Gong - You: Radio Gnome Invisible Vol. 3 (1974)
Artist: Gong
Album: You: Radio Gnome Invisible Vol. 3
Genre: Canterbury Scene, Psychedelic Rock, Progressive Rock
Label: Virgin
Year Of Release: 1974
Quality: FLAC (tracks+.cue)

1. Thoughts for naught (1:30)
2. A P.H.P.’s advice (1:37)
3. Magick mother invocation (2:11)
4. Master builder (6:09)
5. A sprinkling of clouds (8:42)
6. Perfect mystery (2:25)
7. The isle of everywhere (10:21)
8. You never blow yr trip forever (11:24)


– Daevid Allen / vocals, guitar
– Gilli Smyth / vocals
– Steve Hillage / lead guitar
– Tim Blake / Moog & EMS synths, Mellotron, vocals
– Didier Malherbe / saxes, flute, vocals
– Mike Howlett / bass
– Pierre Moerlen / drums, percussion
– Benoît Moerlen / percussion
– Mireille Bauer / percussion
– Miquette Giraudy / backing vocals

My first experience with GONG started with “Gazeuse!” and “Shamal”. I liked a lot the fusion sound of that period but only read articles about the famous Gnome trilogy, so at one time I decided to give it a try by purchasing “You”.

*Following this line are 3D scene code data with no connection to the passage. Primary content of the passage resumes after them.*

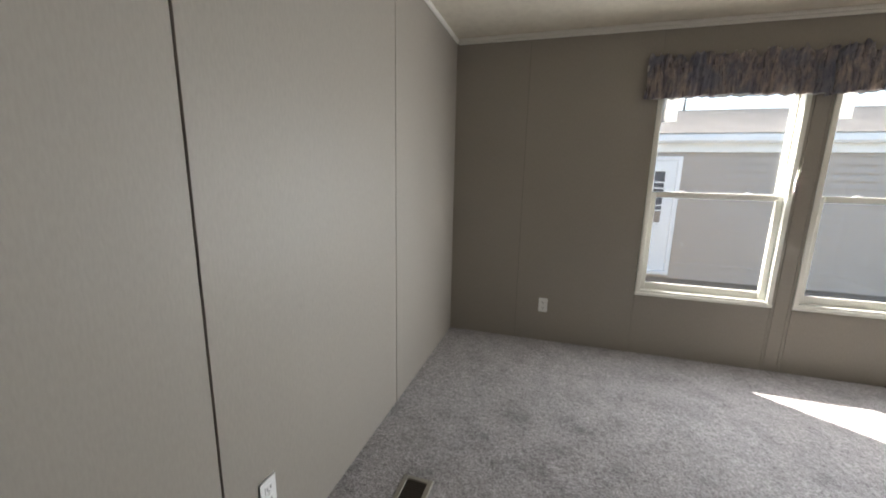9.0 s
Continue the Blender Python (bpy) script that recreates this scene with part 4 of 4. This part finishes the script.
hpart("curtain", [(NX + 0.0172, NX + 0.0178, 2.02, 2.055, 0.83, 1.48), (NX + 0.0172, NX + 0.0178, 2.075, 2.11, 0.83, 1.48), (NX + 0.0172, NX + 0.0178, 1.88, 2.0, 1.00, 1.12)], M_WHITE_OUT, hd2, "pale curtain strips behind the glass")
for y in (1.66 + 0.52 / 3, 1.66 + 2 * 0.52 / 3):
    hpart("muntin", [(NX + 0.004, NX + 0.016, y - 0.011, y + 0.011, 0.60, 1.48)], M_WHITE_OUT, hd2)
# bars beyond a three-row grille stand for its mirror image in the glass
for z in (1.295, 1.195, 1.05, 0.90, 0.815):
    hpart("muntin", [(NX + 0.004, NX + 0.0165, 1.66, 2.18, z - 0.011, z + 0.011)], M_WHITE_OUT, hd2)
for z in (0.55, 0.71):
    b = bmesh.new()
    lathe(b, [(0.03, 0), (0.03, 0.01), (0.022, 0.05), (0.0005, 0.055)], 14, Matrix.Translation((0.0, 2.29 - 2, z - GZ)) @ pose(0, 0, 0, 0, -90))
    part("knob", b, M_STEEL, hd2, "brushed metal knob", True)
hpart("wall_box", [(NX - 0.03, NX + 0.02, 2.54, 2.76, 1.50, 1.70)], M_WHITE_OUT, None, "white square mounting block", 0.006)
hw = hpart("window", [(NX - 0.02, NX + 0.03, NW[0], NW[0] + 0.07, NW[2], NW[3]), (NX - 0.02, NX + 0.03, NW[1] - 0.07, NW[1], NW[2], NW[3]), (NX - 0.02, NX + 0.03, NW[0] + 0.07, NW[1] - 0.07, NW[2], NW[2] + 0.07), (NX - 0.02, NX + 0.03, NW[0] + 0.07, NW[1] - 0.07, NW[3] - 0.07, NW[3]), (NX - 0.01, NX + 0.03, NW[0] + 0.07, NW[1] - 0.07, 0.98, 1.05)], M_WHITE_OUT, None, "white framed window", 0.004)
hpart("pane", [(NX + 0.012, NX + 0.016, NW[0] + 0.07, NW[1] - 0.07, 1.05, NW[3] - 0.07)], plain("far window glass", (0.10, 0.14, 0.13), 0.05), hw, "greenish reflecting glass")
hpart("screen", [(NX + 0.006, NX + 0.010, NW[0] + 0.07, NW[1] - 0.07, NW[2] + 0.07, 0.98)], plain("insect screen", (0.38, 0.37, 0.35), 0.8), hw, "pale insect screen")
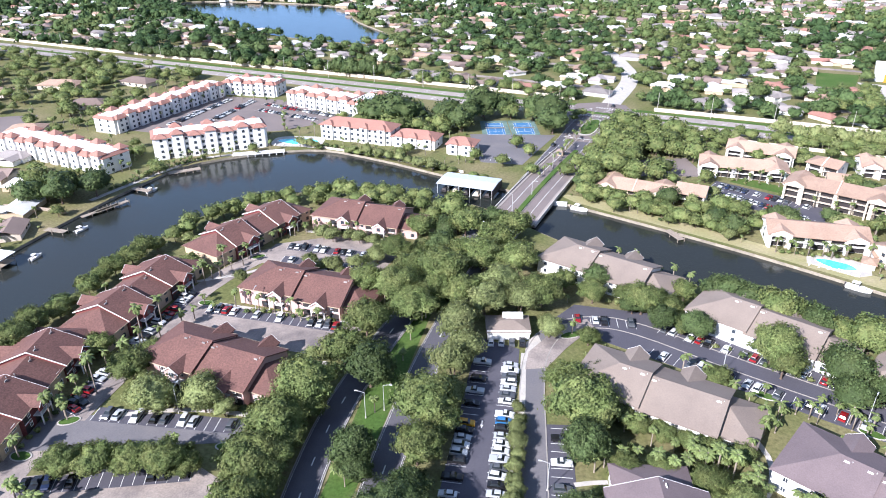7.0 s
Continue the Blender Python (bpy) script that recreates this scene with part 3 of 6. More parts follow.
def wall_along(name, line, height, label, thick=0.4):
    s = Shape()
    left, right = offset(line, thick / 2), offset(line, -thick / 2)
    for i in range(len(line) - 1):
        a, b, c, d = left[i], left[i + 1], right[i + 1], right[i]
        s.add([(*p, 0) for p in (a, b, c, d)] + [(*p, height) for p in (a, b, c, d)], [(0, 1, 5, 4), (2, 3, 7, 6), (4, 5, 6, 7), (1, 2, 6, 5), (3, 0, 4, 7)])
    return structure(name, s, STUCCO_CREAM, label, "wall")


wall_along("wall_highway_west", [(-640, 628), (-452, 582), (-274, 542), (-79, 501), (-8, 484)], 2.4, "long cream boundary wall beside the highway")
wall_along("wall_highway_east", [(44, 464), (133, 446), (205, 430)], 2.4, "cream boundary wall beside the highway")
wall_along("wall_apartments", [(30, 420), (110, 400), (180, 384), (262, 364)], 2.0, "pale wall behind tan-roofed apartments")
wall_along("wall_seawall", offset([(-174, 40), (-172, 80), (-171, 110), (-174, 140)], -4), 1.6, "cream garden wall along the river")
wall_along("wall_houses", [(-118, 57), (-103, 59.5), (-86, 60.5)], 1.0, "low cream wall behind the houses")


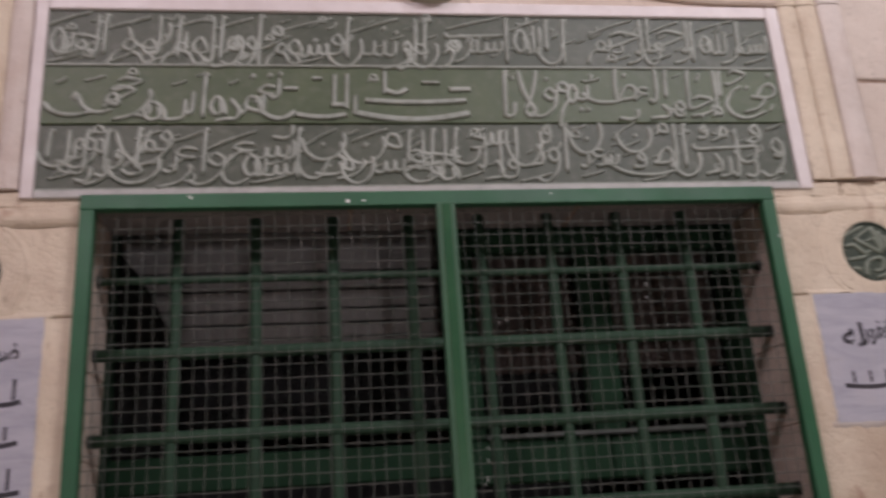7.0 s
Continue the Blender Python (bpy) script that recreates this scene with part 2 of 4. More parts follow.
def tube(points, radius, sides=6, closed=False):
    """A round rod through points in space."""
    bm = bmesh.new()
    rings = []
    count = len(points)
    for i, p in enumerate(points):
        a = points[(i - 1) % count if closed else max(i - 1, 0)]
        b = points[(i + 1) % count if closed else min(i + 1, count - 1)]
        along = (Vector(b) - Vector(a)).normalized()
        side = along.cross(Vector((0, 1, 0)))
        side = side.normalized() if side.length > 1e-4 else Vector((1, 0, 0))
        up = side.cross(along)
        rings.append([bm.verts.new(Vector(p) + radius * (math.cos(t) * side + math.sin(t) * up))
                      for t in (2 * math.pi * k / sides for k in range(sides))])
    pairs = list(zip(rings, rings[1:])) + ([(rings[-1], rings[0])] if closed else [])
    for r, s in pairs:
        for k in range(sides):
            bm.faces.new((r[k], r[(k + 1) % sides], s[(k + 1) % sides], s[k]))
    if not closed:
        bm.faces.new(rings[0])
        bm.faces.new(rings[-1][::-1])
    return bm


def lathe(cx, cz, y, profile, sides=48):
    """A round form about an axis along y: profile of (radius, depth towards the viewer)."""
    bm = bmesh.new()
    rings = []
    for r, d in profile:
        if r < 1e-6:
            rings.append([bm.verts.new((cx, y - d, cz))])
        else:
            rings.append([bm.verts.new((cx + r * math.cos(t), y - d, cz + r * math.sin(t)))
                          for t in (2 * math.pi * k / sides for k in range(sides))])
    for r, s in zip(rings, rings[1:]):
        for k in range(sides):
            a = r[k % len(r)], r[(k + 1) % len(r)]
            b = s[k % len(s)], s[(k + 1) % len(s)]
            face = [a[0], a[1], b[1], b[0]]
            unique = []
            for v in face:
                if v not in unique:
                    unique.append(v)
            if len(unique) > 2:
                bm.faces.new(unique)
    return bm


rng = random.Random(11)


def block(x0, x1, z0, z1, front, back, gap=0.006, edge=0.005, wobble=0.002, uneven=0.0013):
    """A dressed stone with worn, slightly crooked front edges."""
    bm = bmesh.new()
    front += rng.uniform(-uneven, uneven)
    corners = [(x0 + gap / 2, z0 + gap / 2), (x1 - gap / 2, z0 + gap / 2), (x1 - gap / 2, z1 - gap / 2), (x0 + gap / 2, z1 - gap / 2)]
    corners = [(x + rng.uniform(-wobble, wobble), z + rng.uniform(-wobble, wobble)) for x, z in corners]
    cx, cz = (x0 + x1) / 2, (z0 + z1) / 2
    rim, face = [], []
    steps = 9
    for i in range(4):
        (ax, az), (bx, bz) = corners[i], corners[(i + 1) % 4]
        for k in range(steps):
            f = k / steps
            j = 0 if k == 0 else wobble * 0.9
            rim.append((ax + (bx - ax) * f + rng.uniform(-j, j), az + (bz - az) * f + rng.uniform(-j, j)))
    for x, z in rim:
        inset = edge * rng.uniform(0.6, 1.5)
        face.append((x + math.copysign(min(inset, abs(cx - x)), cx - x) * (abs(x - cx) > 0.47 * (x1 - x0)),
                     z + math.copysign(min(inset, abs(cz - z)), cz - z) * (abs(z - cz) > 0.47 * (z1 - z0))))
    rings = [[bm.verts.new((x, back, z)) for x, z in rim], [bm.verts.new((x, front + edge * 0.9, z)) for x, z in rim],
             [bm.verts.new((x, front, z)) for x, z in face]]
    n = len(rim)
    for r, s in zip(rings, rings[1:]):
        for k in range(n):
            bm.faces.new((r[k], r[(k + 1) % n], s[(k + 1) % n], s[k]))
    bm.faces.new(rings[2])
    return bm


# ---------------------------------------------------------------- the setting
FACE = 1.775          # the facade's face
CORE = 1.7825          # the wall's core behind the dressed stones
INNER = 2.000         # the chamber's side of the wall
LEFT, RIGHT, TOP, SILL = -1.036, 0.667, 2.300, 1.225   # the window opening
HALL_LEFT, HALL_RIGHT, HALL_BACK, HALL_TOP = -4.2, 4.2, -4.4, 4.5

bm = bmesh.new()
box(bm, HALL_LEFT, LEFT, CORE, INNER, 0, HALL_TOP)
box(bm, RIGHT, HALL_RIGHT, CORE, INNER, 0, HALL_TOP)
box(bm, LEFT, RIGHT, CORE, INNER, TOP, HALL_TOP)
box(bm, LEFT, RIGHT, CORE, INNER, 0, SILL)
wall_front = tagged(part("wall_front", bm, MORTAR), "limestone ashlar wall with brown recessed mortar joints", "wall", kind="structure")

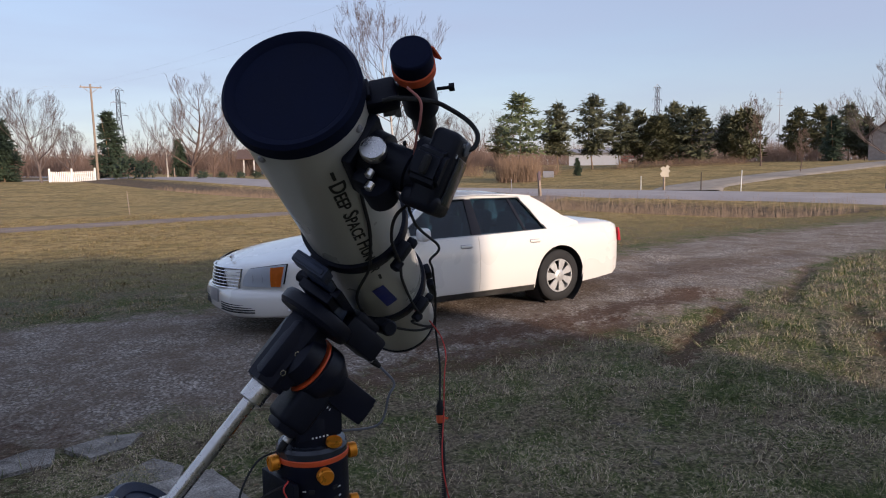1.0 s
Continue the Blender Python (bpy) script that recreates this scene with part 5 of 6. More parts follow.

It did not work that time. It was in mid-1980s and I remember that I had put the LP record on my turntable only for 2-3 times. And I remained untouched. Recently I decided to refresh my collection with this famous Planet Gong artistry from “Camembert” to “Shamal” and it was a whole new experience for me, discovering the true treasure hidden in “You”. And I am talking about the remastered issue by Virgin which includes a bonus alternate version of “PHP Advice” and a nice booklet with lyrics, photos and graphics.

So, apart from “Thought for Nought”, “PHP’s Advice” and “Perfect Mystery”, which are short, funny typical Daevid Allen songs reminiscent of their previous work, the rest of the album comprises of the long instrumental space-fusion jams where the band show their instrumental skills. These are worth naming because IMO it’s the peak of “Space-rock” music in general: “Magic Mother Invocation”, “Master Builder”, “Sprinkling of Clouds”, “Isle of Everywhere” and “You Never Blow Your Trip Forever”.

Wow, what a music! It shows similarities with both jazz on one hand and krautrock on the other. Tim Blake’s etherial, spacey synths, Steve Hillage’s psych guitar, Malherbe’s immaculate saxes and flutes, female whispers, energetic and relaxed rhythm section of Howlett’s bass and Moerlen’s percussion are all perfect.

So Allen probably felt that he had offered his final ideas up to this point, closing the trilogy story, therefore left the band after this release, and they continued on into more jazzy territory. This album is concentration of all the best ideas each GONG member had to offer at the time, making thus a masterpiece worth including in any serious music collection.